LETTER IV.
To T. P. Esq.
ST. MARTIN—SERVOZ—CHAMOUNI—MONTANVERT—MONT BLANC.
Hôtel de Londres, Chamouni,
July 22d, 1816.
Whilst you, my friend, are engaged in securing a home for us, we are wandering in search of recollections to embellish it. I do not err in conceiving that you are interested in details of all that is majestic or beautiful in nature; but how shall I describe to you the scenes by which I am now surrounded? To exhaust the epithets which express the astonishment and the admiration—the very excess of satisfied astonishment, where expectation scarcely acknowledged any boundary, is this, to impress upon your mind the images which fill mine now even till it overflow? I too have read the raptures of travellers; I will be warned by their example; I will simply detail to you all that I can relate, or all that, if related, would enable you to conceive of what we have done or seen since the morning of the 20th, when we left Geneva.

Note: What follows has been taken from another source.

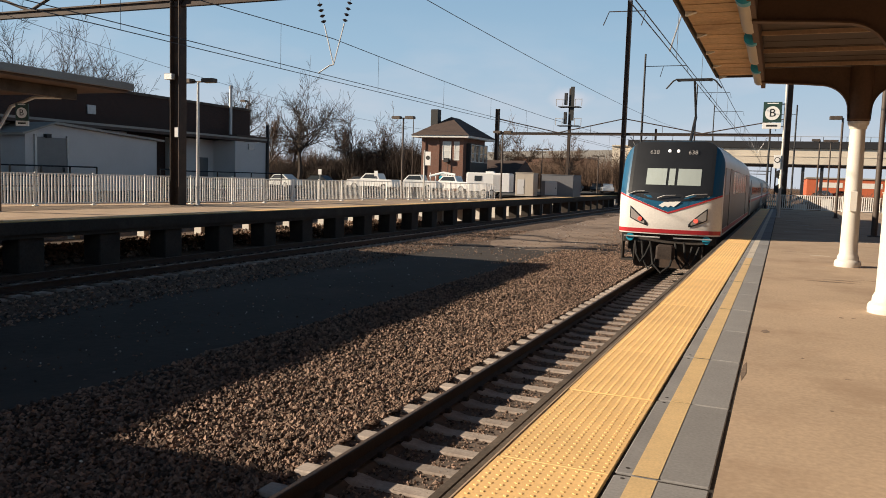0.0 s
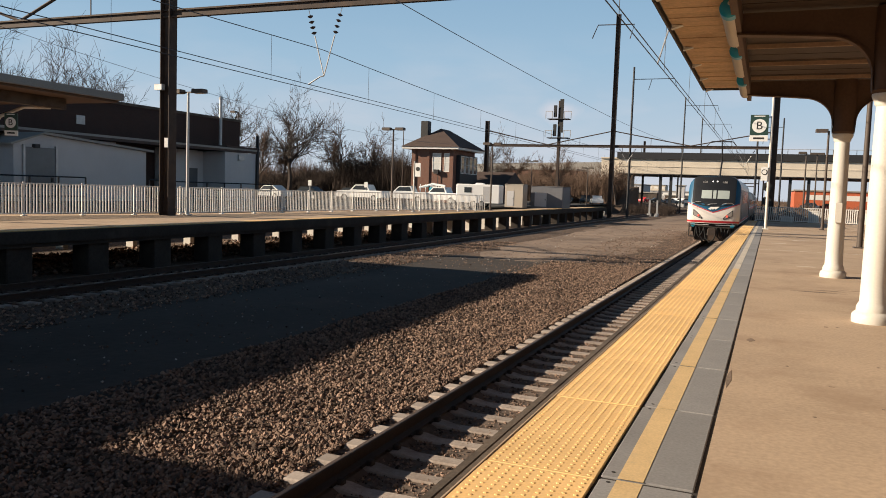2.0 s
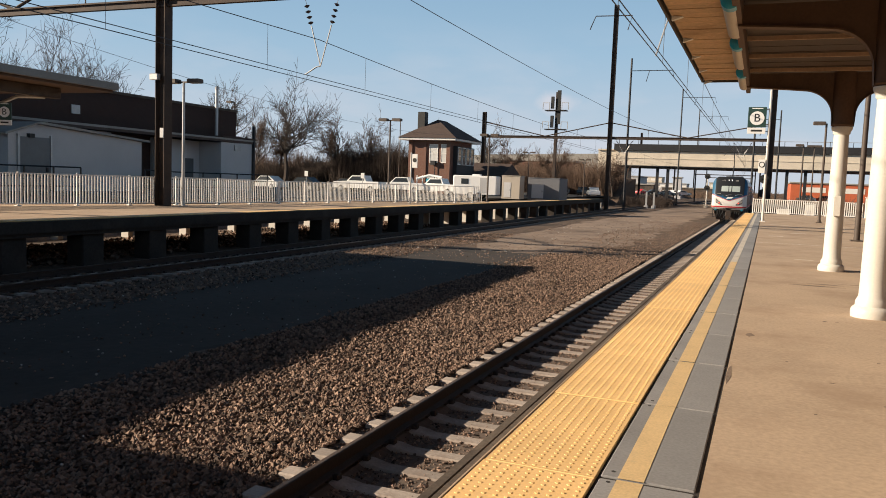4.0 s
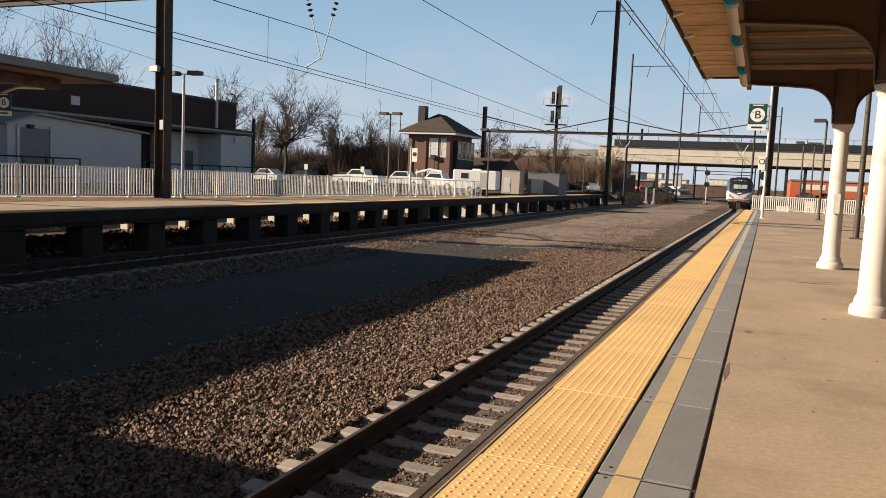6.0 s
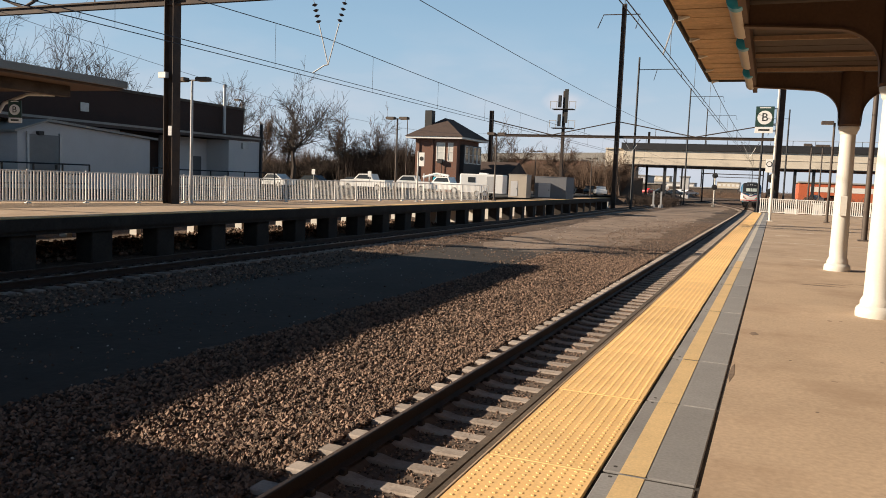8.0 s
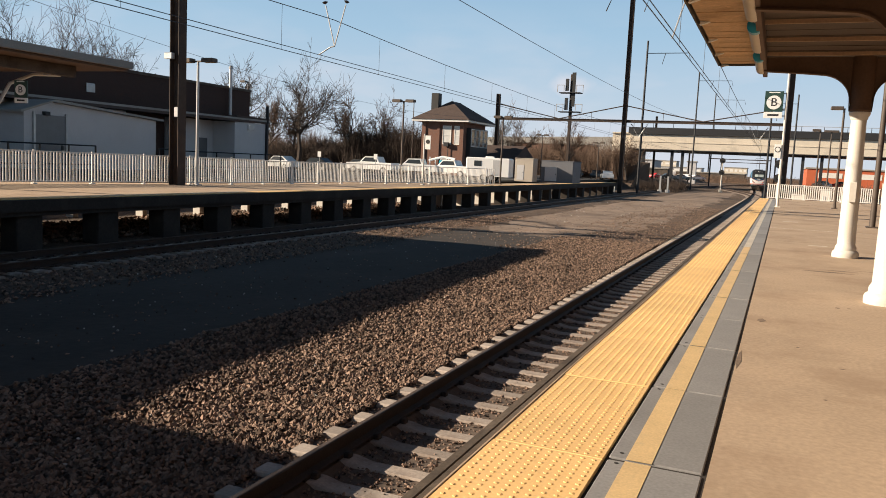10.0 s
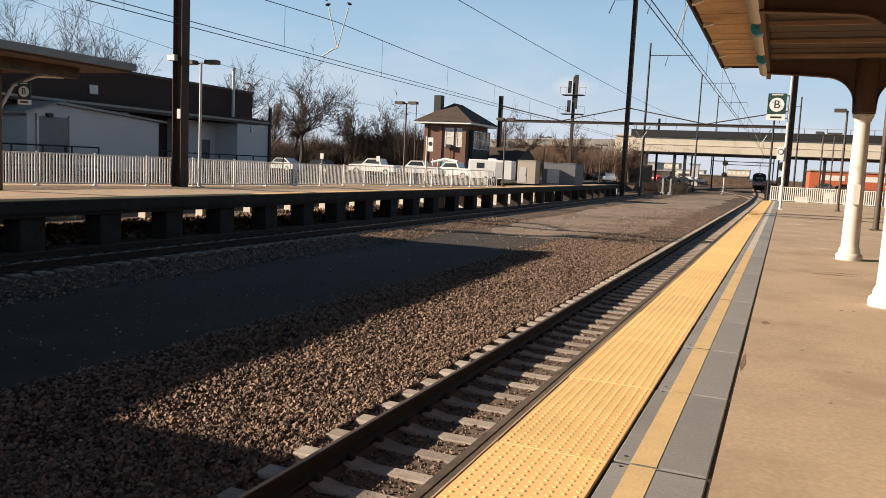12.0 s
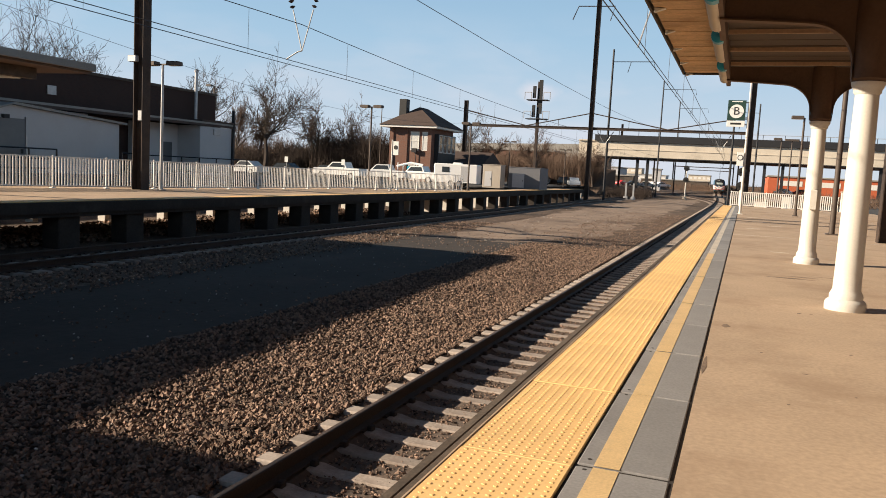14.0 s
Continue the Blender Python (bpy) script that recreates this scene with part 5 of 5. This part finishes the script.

We commenced our intended journey to Chamouni at half-past eight in the morning. We passed through the champain country, which extends from Mont Salève to the base of the higher Alps. The country is sufficiently fertile, covered with corn fields and orchards, and intersected by sudden acclivities with flat summits. The day was cloudless and excessively hot, the Alps were perpetually in sight, and as we advanced, the mountains, which form their outskirts, closed in around us. We passed a bridge over a stream, which discharges itself into the Arve. The Arve itself, much swollen by the rains, flows constantly to the right of the road.
As we approached Bonneville through an avenue composed of a beautiful species of drooping poplar, we observed that the corn fields on each side were covered with inundation. Bonneville is a neat little town, with no conspicuous peculiarity, except the white towers of the prison, an extensive building overlooking the town. At Bonneville the Alps commence, one of which, clothed by forests, rises almost immediately from the opposite bank of the Arve.
From Bonneville to Cluses the road conducts through a spacious and fertile plain, surrounded on all sides by mountains, covered like those of Mellerie with forests of intermingled pine and chesnut. At Cluses the road turns suddenly to the right, following the Arve along the chasm, which it seems to have hollowed for itself among the perpendicular mountains. The scene assumes here a more savage and colossal character; the valley becomes narrow, affording no more space than is sufficient for the river and the road. The pines descend to the banks, imitating with their irregular spires, the pyramidal crags which lift themselves far above the regions of forest into the deep azure of the sky, and among the white dazzling clouds. The scene, at the distance of half a mile from Cluses, differs from that of Matlock in little else than in the immensity of its proportions, and in its untameable, inaccessible solitude, inhabited only by the goats which we saw browsing on the rocks.
Near Maglans, within a league of each other, we saw two waterfalls. They were no more than mountain rivulets, but the height from which they fell, at least of twelve hundred feet, made them assume a character inconsistent with the smallness of their stream. The first fell from the overhanging brow of a black precipice on an enormous rock, precisely resembling some colossal Egyptian statue of a female deity. It struck the head of the visionary image, and gracefully dividing there, fell from it in folds of foam more like to cloud than water, imitating a veil of the most exquisite woof. It then united, concealing the lower part of the statue, and hiding itself in a winding of its channel, burst into a deeper fall, and crossed our route in its path towards the Arve.
The other waterfall was more continuous and larger. The violence with which it fell made it look more like some shape which an exhalation had assumed, than like water, for it streamed beyond the mountain, which appeared dark behind it, as it might have appeared behind an evanescent cloud.
The character of the scenery continued the same until we arrived at St. Martin (called in the maps Sallanches) the mountains perpetually becoming more elevated, exhibiting at every turn of the road more craggy summits, loftier and wider extent of forests, darker and more deep recesses.